When I was a child, I was given her jewelry, most of which was way too big for me, and much too grown up to wear to school, but I did it anyway. Every day was Show and Tell. I brought my famous mother to school to share with my classmates and she stayed with me long after the other mothers had gone.  

While writing “Andante con Amore,” I polished several heavily tarnished silver bracelets stamped from Taxco, Mexico, possibly acquired by my mother in the sixties. One, in particular, with a wave-like motif, inspired me to research its origins. What I unearthed was a Mexican Modernist work of art in the style of designer Hector Aguilar. It reminds me of my years in the nineties as a design student when I discovered the undulating shapes of roofs of Mexican Modernist architecture and was inspired by them to build sculptures and models of walls with wavelike repetition. Wearing the bracelet as an adult feels just right. 

The author as an infant with her mother, Rhoda Lee.

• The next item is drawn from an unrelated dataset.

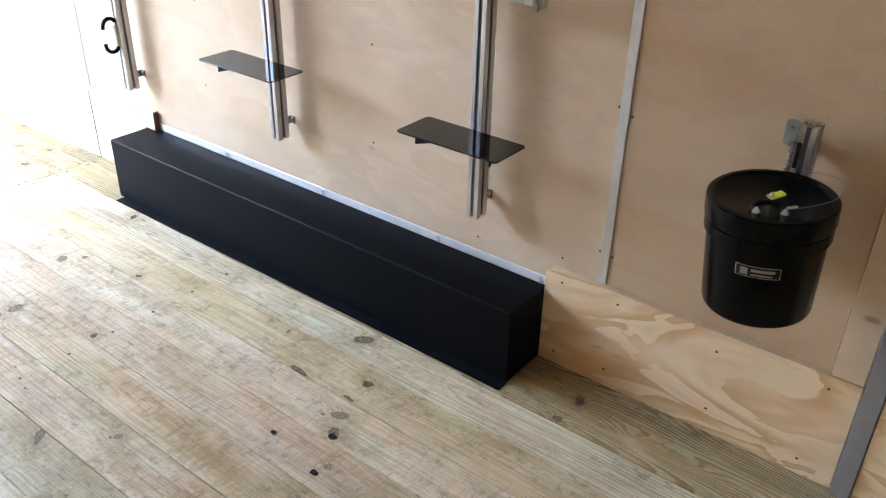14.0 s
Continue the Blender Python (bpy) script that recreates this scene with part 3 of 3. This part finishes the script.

The waves of music carry my mother to me. In a childhood filled with dark and quiet evenings, music was her light in the room. I heard her in the melodies that lulled me to sleep at night and greeted me in the morning. I have always felt happiest when singing and dancing; this is where I find hope, beauty, connection, and access to something beyond everyday life. I still hear my mother in the sound of the viola, and in the music of rain falling on rhododendrons on Blue Ridge Mountain trails. This inspired the title for my story. Through music she walks with me, with love, across decades.—Rhoda Cerny

“I am that last-minute child: a product of love, a burst of life, a last chance gift.”